--- start COLLECTED MATERIAL ---

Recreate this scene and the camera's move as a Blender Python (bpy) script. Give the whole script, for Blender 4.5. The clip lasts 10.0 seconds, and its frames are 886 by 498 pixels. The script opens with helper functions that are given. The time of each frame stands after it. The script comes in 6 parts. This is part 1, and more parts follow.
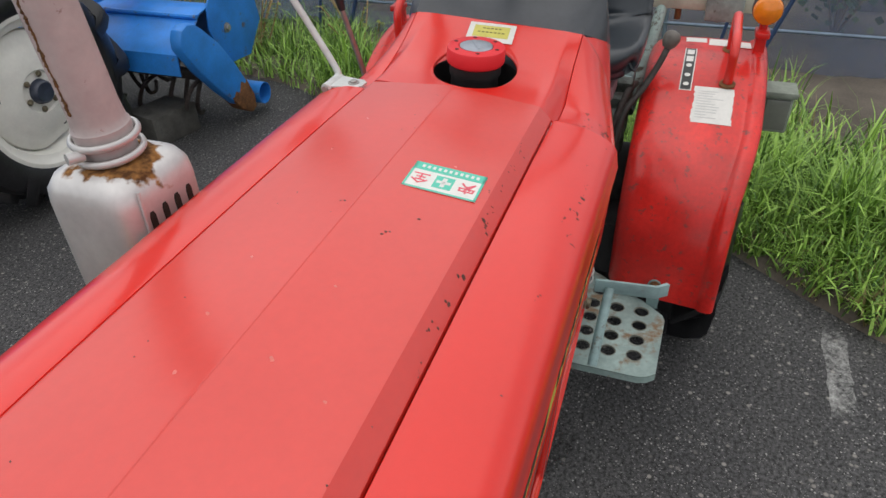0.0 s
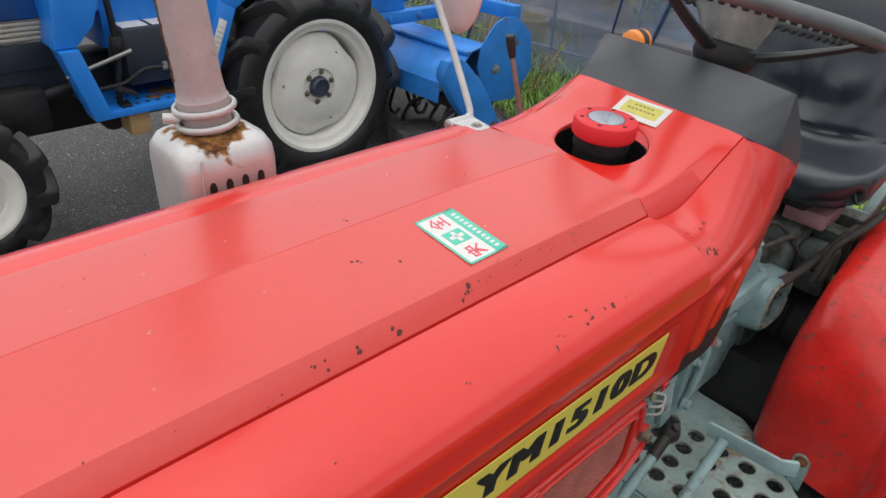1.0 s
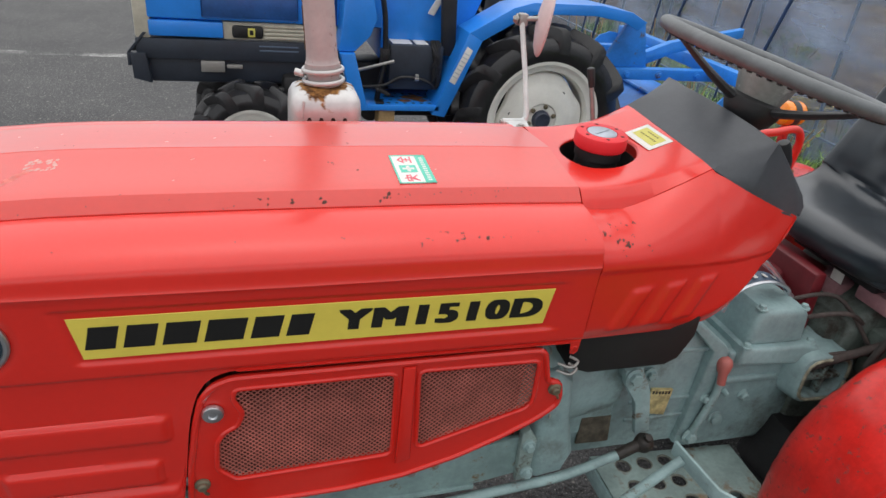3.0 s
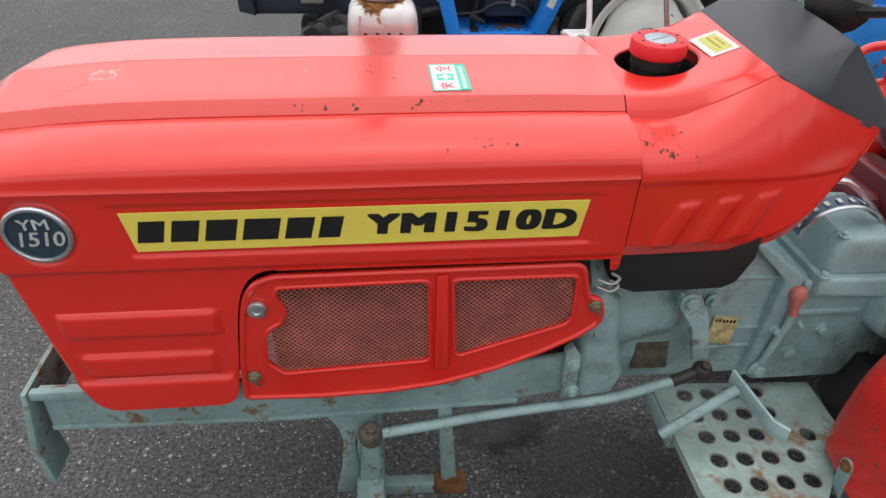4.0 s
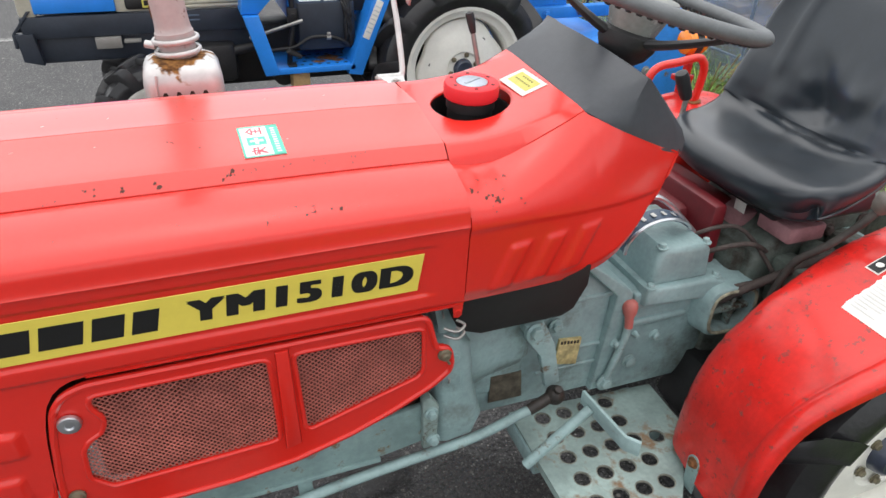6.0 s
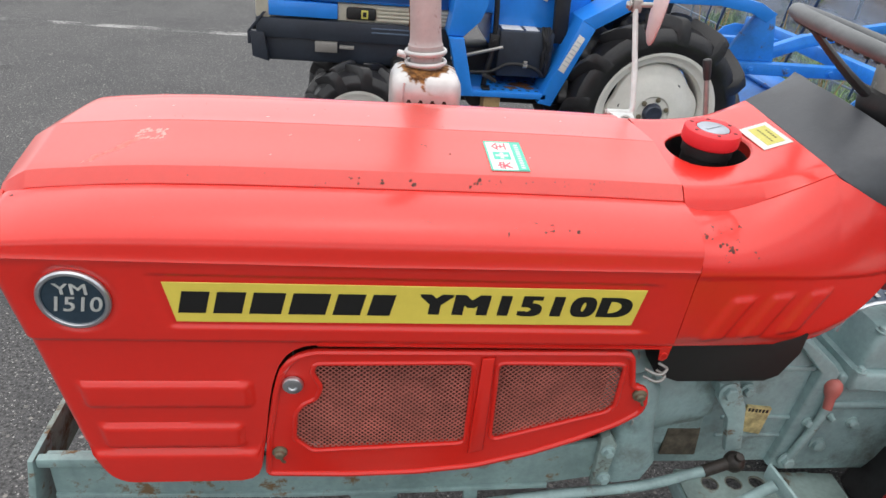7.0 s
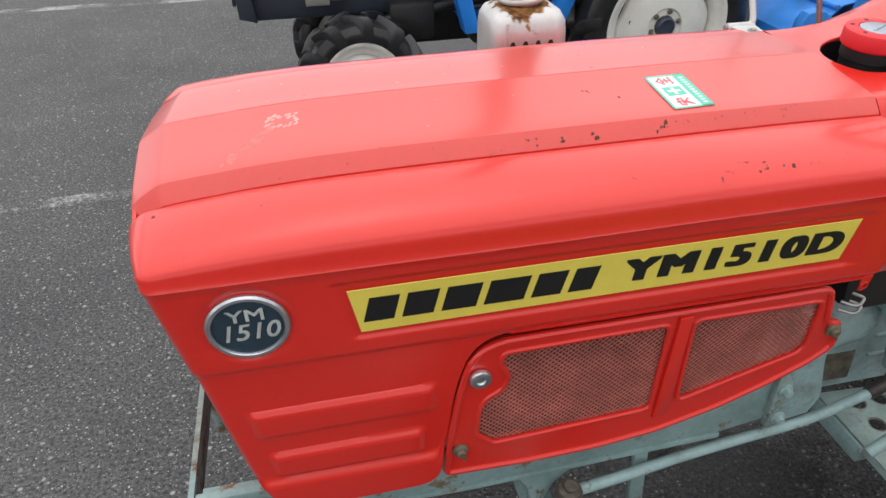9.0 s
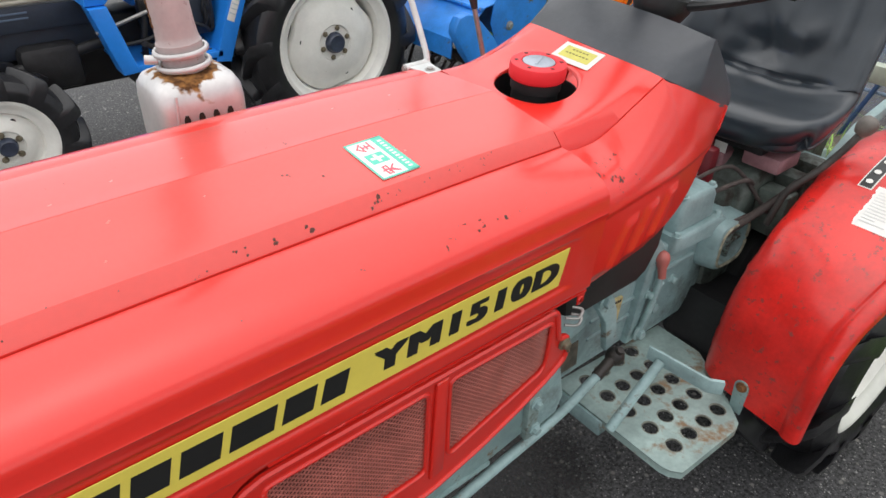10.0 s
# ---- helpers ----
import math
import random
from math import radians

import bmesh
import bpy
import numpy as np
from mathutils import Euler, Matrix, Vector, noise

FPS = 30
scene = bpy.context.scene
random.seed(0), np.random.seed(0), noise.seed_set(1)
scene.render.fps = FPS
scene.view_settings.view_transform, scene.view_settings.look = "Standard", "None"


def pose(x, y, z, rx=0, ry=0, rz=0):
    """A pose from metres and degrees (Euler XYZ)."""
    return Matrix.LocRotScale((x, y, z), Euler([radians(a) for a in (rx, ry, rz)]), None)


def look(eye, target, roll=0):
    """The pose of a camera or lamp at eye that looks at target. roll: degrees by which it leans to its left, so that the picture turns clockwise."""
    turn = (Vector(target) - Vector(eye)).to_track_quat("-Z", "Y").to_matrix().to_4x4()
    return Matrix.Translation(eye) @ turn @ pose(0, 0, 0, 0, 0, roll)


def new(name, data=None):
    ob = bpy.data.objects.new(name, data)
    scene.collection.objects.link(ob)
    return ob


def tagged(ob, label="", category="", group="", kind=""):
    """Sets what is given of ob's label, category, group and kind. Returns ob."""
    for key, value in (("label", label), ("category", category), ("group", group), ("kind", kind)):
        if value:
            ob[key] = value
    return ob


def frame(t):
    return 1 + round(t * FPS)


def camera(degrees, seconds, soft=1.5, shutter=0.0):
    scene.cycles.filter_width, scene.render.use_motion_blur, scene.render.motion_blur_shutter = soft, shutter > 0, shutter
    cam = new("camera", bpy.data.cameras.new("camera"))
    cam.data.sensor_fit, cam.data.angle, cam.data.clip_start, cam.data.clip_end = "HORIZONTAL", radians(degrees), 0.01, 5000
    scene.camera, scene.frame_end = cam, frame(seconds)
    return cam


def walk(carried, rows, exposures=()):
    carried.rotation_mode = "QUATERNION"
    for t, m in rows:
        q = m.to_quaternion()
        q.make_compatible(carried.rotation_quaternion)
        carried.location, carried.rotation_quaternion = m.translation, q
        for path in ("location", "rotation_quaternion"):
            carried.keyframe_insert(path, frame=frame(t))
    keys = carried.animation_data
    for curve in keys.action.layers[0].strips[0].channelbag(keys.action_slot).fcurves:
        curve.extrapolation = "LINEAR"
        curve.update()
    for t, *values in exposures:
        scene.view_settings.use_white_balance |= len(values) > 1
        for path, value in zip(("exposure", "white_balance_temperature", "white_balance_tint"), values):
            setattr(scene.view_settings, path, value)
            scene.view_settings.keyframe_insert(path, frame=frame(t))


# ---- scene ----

--- end COLLECTED MATERIAL ---

**WORK INSTRUCTIONS**.
Give all the lines above again, character for character, without pictures.

**RESPONSE**.
Recreate this scene and the camera's move as a Blender Python (bpy) script. Give the whole script, for Blender 4.5. The clip lasts 10.0 seconds, and its frames are 886 by 498 pixels. The script opens with helper functions that are given. The time of each frame stands after it. The script comes in 6 parts. This is part 1, and more parts follow.
0.0 s
1.0 s
3.0 s
4.0 s
6.0 s
7.0 s
9.0 s
10.0 s
# ---- helpers ----
import math
import random
from math import radians

import bmesh
import bpy
import numpy as np
from mathutils import Euler, Matrix, Vector, noise

FPS = 30
scene = bpy.context.scene
random.seed(0), np.random.seed(0), noise.seed_set(1)
scene.render.fps = FPS
scene.view_settings.view_transform, scene.view_settings.look = "Standard", "None"


def pose(x, y, z, rx=0, ry=0, rz=0):
    """A pose from metres and degrees (Euler XYZ)."""
    return Matrix.LocRotScale((x, y, z), Euler([radians(a) for a in (rx, ry, rz)]), None)


def look(eye, target, roll=0):
    """The pose of a camera or lamp at eye that looks at target. roll: degrees by which it leans to its left, so that the picture turns clockwise."""
    turn = (Vector(target) - Vector(eye)).to_track_quat("-Z", "Y").to_matrix().to_4x4()
    return Matrix.Translation(eye) @ turn @ pose(0, 0, 0, 0, 0, roll)


def new(name, data=None):
    ob = bpy.data.objects.new(name, data)
    scene.collection.objects.link(ob)
    return ob


def tagged(ob, label="", category="", group="", kind=""):
    """Sets what is given of ob's label, category, group and kind. Returns ob."""
    for key, value in (("label", label), ("category", category), ("group", group), ("kind", kind)):
        if value:
            ob[key] = value
    return ob


def frame(t):
    return 1 + round(t * FPS)


def camera(degrees, seconds, soft=1.5, shutter=0.0):
    scene.cycles.filter_width, scene.render.use_motion_blur, scene.render.motion_blur_shutter = soft, shutter > 0, shutter
    cam = new("camera", bpy.data.cameras.new("camera"))
    cam.data.sensor_fit, cam.data.angle, cam.data.clip_start, cam.data.clip_end = "HORIZONTAL", radians(degrees), 0.01, 5000
    scene.camera, scene.frame_end = cam, frame(seconds)
    return cam


def walk(carried, rows, exposures=()):
    carried.rotation_mode = "QUATERNION"
    for t, m in rows:
        q = m.to_quaternion()
        q.make_compatible(carried.rotation_quaternion)
        carried.location, carried.rotation_quaternion = m.translation, q
        for path in ("location", "rotation_quaternion"):
            carried.keyframe_insert(path, frame=frame(t))
    keys = carried.animation_data
    for curve in keys.action.layers[0].strips[0].channelbag(keys.action_slot).fcurves:
        curve.extrapolation = "LINEAR"
        curve.update()
    for t, *values in exposures:
        scene.view_settings.use_white_balance |= len(values) > 1
        for path, value in zip(("exposure", "white_balance_temperature", "white_balance_tint"), values):
            setattr(scene.view_settings, path, value)
            scene.view_settings.keyframe_insert(path, frame=frame(t))


# ---- scene ----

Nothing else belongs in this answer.